Looking over my last entry, one thing about it still nags at the back of my mind, and that's the notion of "progress" implied therein. Merely invoking the word conjures up images of the pre-punk late '70s popular music landscape, perhaps best immortalized in Jonathan Coe's The Rotters' Club or Hanif Kureishi's The Buddha of Suburbia, both of them novels whose characters find their lives and outlooks dramatically altered in the wake of the revolution of '77. Coe and Kureishi both have a real ear for the excesses of the era, not only in terms of the music itself but perhaps even moreso as far as the discourse surrounding the music is concerned; to read these 17 year-olds talking about the seriousness of thirty-minute rock symphonies and Tolkien refrences ought to be enough to check any writer's tendency to applaud "progress" for its own sake.
So how, then, to characterize the rockist/anti-rockist divide? How to explain that music has just sounded different to me ever since I first heard "Loveless," and that one of the first casualties of this change was rock for rock's sake? "Progress" and "pushing boundaries" seem like loaded terms with which to tackle the problem, but what is it, if not progress, that I'm trying to get at here?
I think part of the answer has to do with the difference between declaring onseself and one's music to be "forward thinking" and being constantly on the lookout for new, interesting music. We can all see the dead ends in self-aggrandizing progressivism: Prog Rock, Progressive House, IDM, etc. invariably end up as the worst kind of cul de sacs despite bringing a much needed breath of fresh air in their nascent forms (Well, okay, not in the case of Progressive House, but Prog's ancestor '60s Psychedelia and stuff like early Autechre certainly did). Like love and hate, progressivism's seemingly-opposite-but-really-quite-closely-related cousin is unabashed retroism; not "going backward to go forward," but backwards as the new forwards, digging up the old out of the desire for something "new." Interestingly, you can see this same dichotomy being played out in the mainstream rock(ist) press right now: One the one hand you have a band like Radiohead (inexplicably getting the same kind of critical attention due MBV; those who do not learn from history being doomed to repeat it, and all that) and on the other the garage blues retro rockism of a hundred bands.

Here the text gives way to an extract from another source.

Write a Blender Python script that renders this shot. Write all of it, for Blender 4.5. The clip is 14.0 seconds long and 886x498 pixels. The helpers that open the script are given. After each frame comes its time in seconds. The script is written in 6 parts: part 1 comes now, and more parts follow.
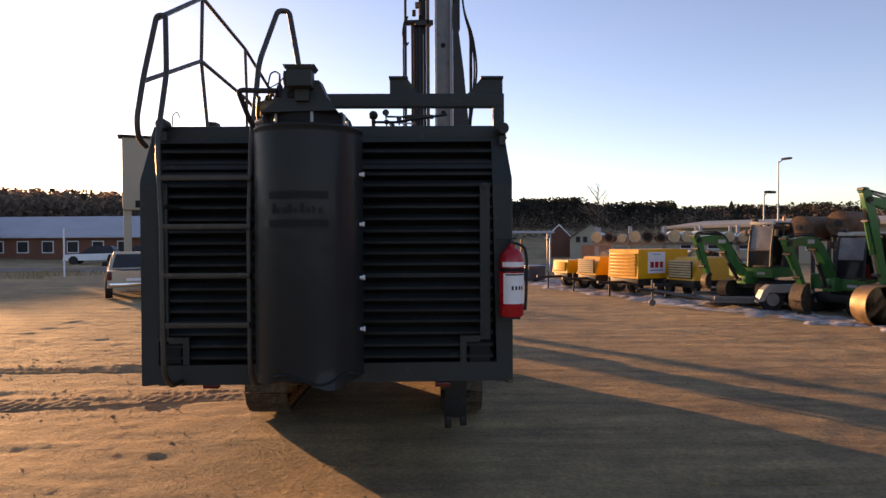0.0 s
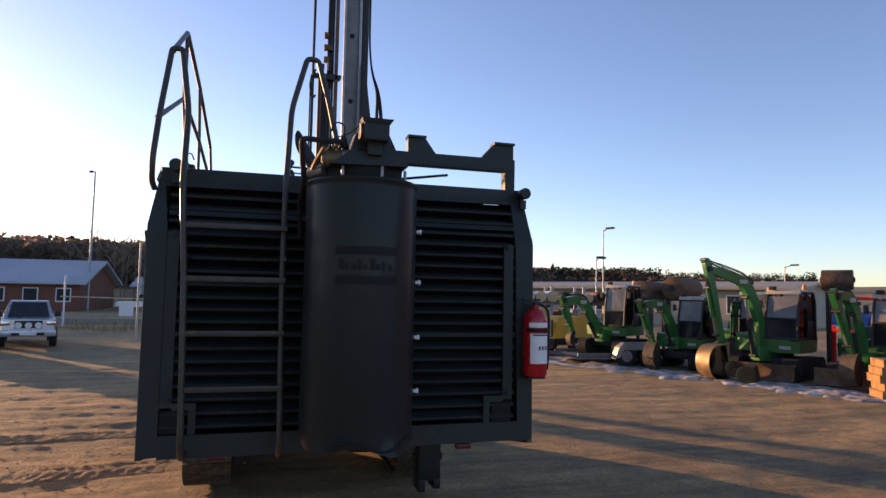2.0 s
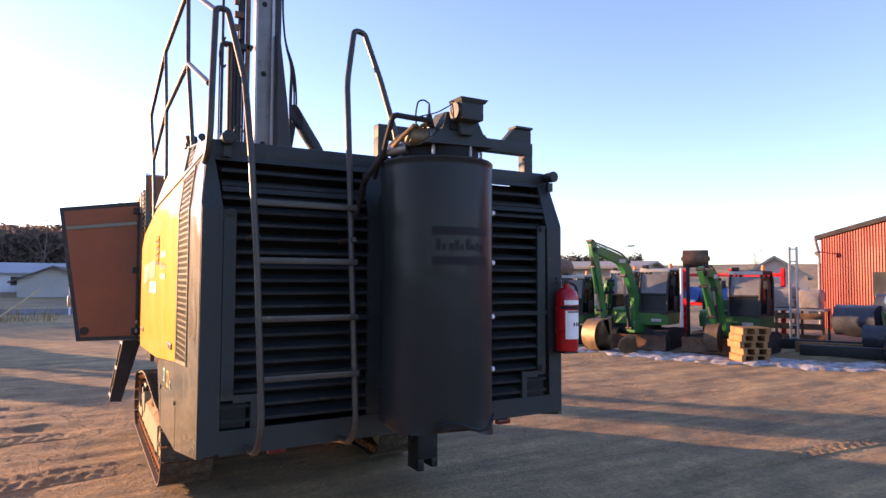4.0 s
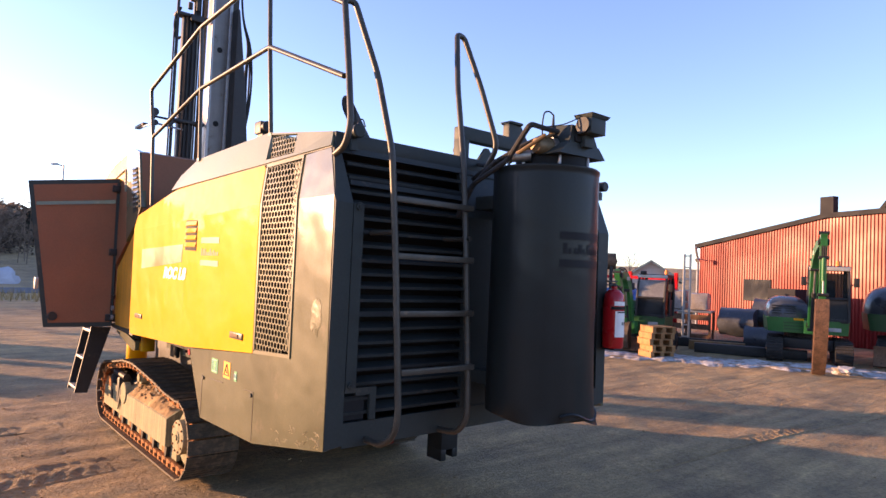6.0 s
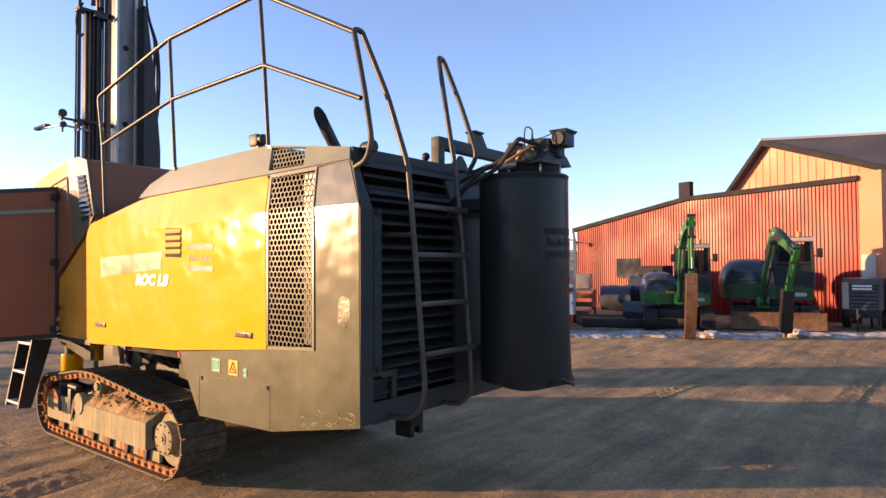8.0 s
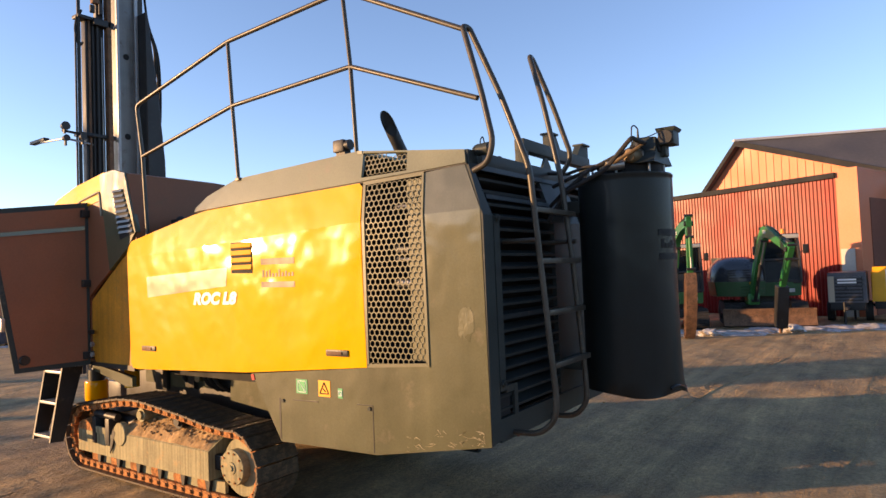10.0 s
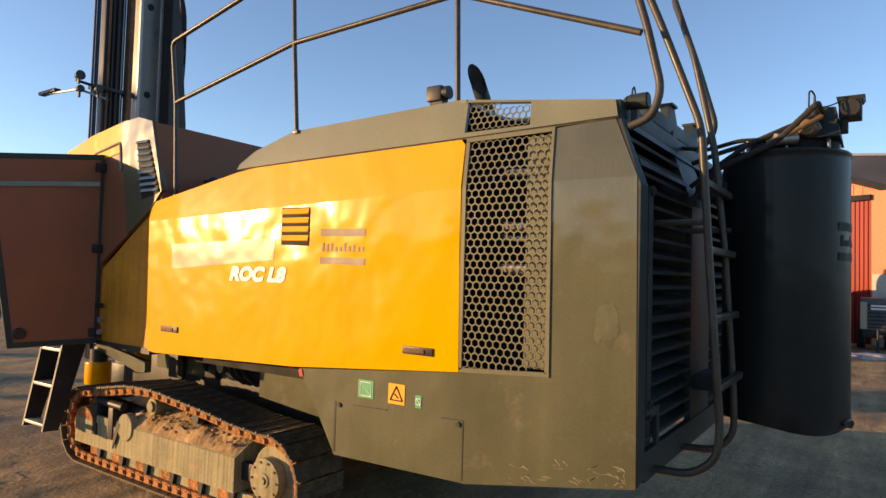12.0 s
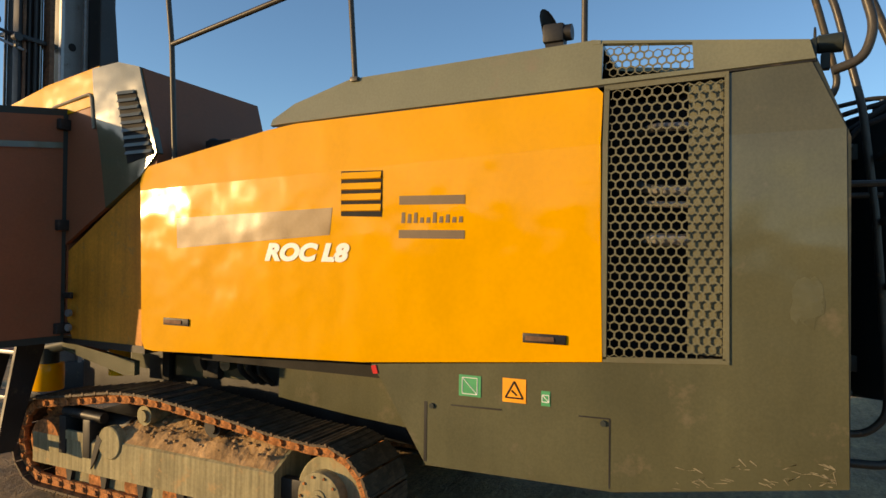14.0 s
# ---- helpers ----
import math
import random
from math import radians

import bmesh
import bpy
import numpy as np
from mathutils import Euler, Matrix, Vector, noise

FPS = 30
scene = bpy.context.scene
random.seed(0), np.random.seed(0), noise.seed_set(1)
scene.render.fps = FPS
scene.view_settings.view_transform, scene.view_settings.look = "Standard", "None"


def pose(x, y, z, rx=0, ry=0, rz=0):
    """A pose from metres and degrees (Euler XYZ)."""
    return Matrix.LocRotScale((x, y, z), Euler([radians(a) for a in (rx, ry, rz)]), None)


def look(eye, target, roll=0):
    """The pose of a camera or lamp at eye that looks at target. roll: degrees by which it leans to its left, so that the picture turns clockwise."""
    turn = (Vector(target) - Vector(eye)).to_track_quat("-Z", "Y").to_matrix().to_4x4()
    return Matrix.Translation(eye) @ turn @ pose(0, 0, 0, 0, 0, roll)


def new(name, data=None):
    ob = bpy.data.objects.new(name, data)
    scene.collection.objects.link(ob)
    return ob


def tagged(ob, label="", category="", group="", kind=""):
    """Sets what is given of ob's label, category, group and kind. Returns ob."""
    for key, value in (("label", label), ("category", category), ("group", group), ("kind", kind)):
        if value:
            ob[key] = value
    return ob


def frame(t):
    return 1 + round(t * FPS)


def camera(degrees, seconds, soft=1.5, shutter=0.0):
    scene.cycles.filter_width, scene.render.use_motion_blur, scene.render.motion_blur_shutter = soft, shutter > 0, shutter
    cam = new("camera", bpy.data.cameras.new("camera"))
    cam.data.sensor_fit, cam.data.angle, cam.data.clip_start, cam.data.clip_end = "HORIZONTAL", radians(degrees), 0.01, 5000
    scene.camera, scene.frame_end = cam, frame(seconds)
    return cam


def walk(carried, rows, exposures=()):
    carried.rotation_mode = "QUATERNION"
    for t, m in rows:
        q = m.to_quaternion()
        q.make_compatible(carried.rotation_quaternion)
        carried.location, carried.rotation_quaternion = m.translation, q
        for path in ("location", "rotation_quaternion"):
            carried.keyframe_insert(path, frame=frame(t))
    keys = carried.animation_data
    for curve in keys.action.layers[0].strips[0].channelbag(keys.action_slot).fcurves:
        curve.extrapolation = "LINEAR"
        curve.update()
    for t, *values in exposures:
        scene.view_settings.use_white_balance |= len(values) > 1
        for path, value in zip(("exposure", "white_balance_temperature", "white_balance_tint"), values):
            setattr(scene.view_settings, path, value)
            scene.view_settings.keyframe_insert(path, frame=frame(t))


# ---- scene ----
cam = camera(69.4, 14.0)
PATH = [
    (0, (0.9, -0.041, 1.741), (0.927, 1.959, 1.712), -0.3),
    (0.5, (0.601, -0.003, 1.785), (0.701, 1.994, 1.802), 0.4),
    (1, (0.259, -0.015, 1.773), (0.539, 1.963, 1.847), -1.9),
    (1.5, (-0.036, 0.023, 1.757), (0.386, 1.975, 1.873), 0.5),
    (2, (-0.339, 0.126, 1.76), (0.204, 2.045, 1.906), 1.1),
    (2.5, (-0.68, 0.18, 1.752), (0.006, 2.053, 1.903), -0.7),
    (3, (-0.968, 0.27, 1.759), (-0.173, 2.101, 1.888), 1.9),
    (3.2, (-1.076, 0.339, 1.743), (-0.229, 2.147, 1.87), 0.7),
    (5.3, (-2.236, 1.002, 1.735), (-1.092, 2.641, 1.797), 2.9),
    (5.5, (-2.363, 1.087, 1.74), (-1.19, 2.706, 1.803), 2.4),
    (6, (-2.67, 1.185, 1.746), (-1.378, 2.71, 1.824), 2.5),
    (6.5, (-2.926, 1.265, 1.723), (-1.549, 2.714, 1.82), 1.0),
    (7, (-3.205, 1.287, 1.75), (-1.74, 2.646, 1.841), 1.3),
    (7.5, (-3.442, 1.283, 1.763), (-1.896, 2.552, 1.798), 0.6),
    (8, (-3.604, 1.344, 1.756), (-2.041, 2.589, 1.811), -0.3),
    (8.2, (-3.661, 1.395, 1.743), (-2.111, 2.658, 1.788), -0.5),
    (10.3, (-4.018, 2.345, 1.778), (-2.375, 3.483, 1.858), -2.4),
    (10.5, (-3.981, 2.423, 1.768), (-2.353, 3.582, 1.85), -2.2),
    (11, (-3.893, 2.656, 1.745), (-2.308, 3.872, 1.836), 1.2),
    (11.5, (-3.784, 2.92, 1.72), (-2.204, 4.142, 1.816), 1.9),
    (12, (-3.67, 3.214, 1.689), (-2.023, 4.347, 1.769), 1.6),
    (12.5, (-3.575, 3.524, 1.65), (-1.888, 4.597, 1.716), 2.9),
    (13, (-3.58, 3.822, 1.65), (-1.824, 4.778, 1.716), 1.8),
    (13.5, (-3.656, 4.132, 1.683), (-1.837, 4.962, 1.719), 1.6),
    (14, (-3.714, 4.413, 1.638), (-1.905, 5.264, 1.666), 0.7),
]
walk(cam, [(t, look(eye, target, roll)) for t, eye, target, roll in PATH],
     [(0.0, 1.50, 10200, 38), (1.0, 1.45, 9300, 35), (2.0, 1.45, 8400, 34), (3.0, 2.12, 7900, 42), (5.5, 2.29, 7800, 43), (6.0, 2.22, 7900, 40), (6.5, 1.67, 7900, 34), (7.5, 1.92, 8000, 34), (8.0, 1.93, 8050, 33), (11.0, 1.63, 8500, 24), (12.5, 1.40, 8300, 19), (13.5, 1.23, 8000, 14), (14.0, 1.08, 7900, 10)])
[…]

While all of this sounds and feels quite tiresome to me, being anti-rockist is not the same as being anti-rock, per se; after all, I'd be willing to bet that most anti-rockists, like myself, hold a soft spot for '77 punk somewhere deep in in their Morr Music/Sunburned Hand of the Man/Soundslike/West London House hearts, and punk, for all its revolutionary fervor, is nothing if not rock music, at least in form. The emotional, intellectual and sociological impact of punk at the time, however, explains why '77 punk still stands up as noteworthy today, while '97 punk does not.
So in the end, I guess this sense of "progress" that I'm trying to evoke has more to do with the intellectual stimulation (not to mention physical stimulation; how ironic that rockist music, a longtime haven for the funkless, has also lost much of its supposed virtue as "serious," "thought-provoking" "crit-worthy" music) of the listener than the pretensions of the artists themselves. It's why music like 'ardkore and grime can engender such a wealth of critical analysis despite their anti-intellectual groundings. Wishing for a rock revolution may be futile, but it's rockism, not rock-based music itself, that's not up to such an insurrectionary task. How appropriate, then, that I should have unwittingly chosen Hood as an example of a most decidedly un-rockist rock-based band, as one of their song titles might suggest: "Rocck? I Can't Even Spell The Word."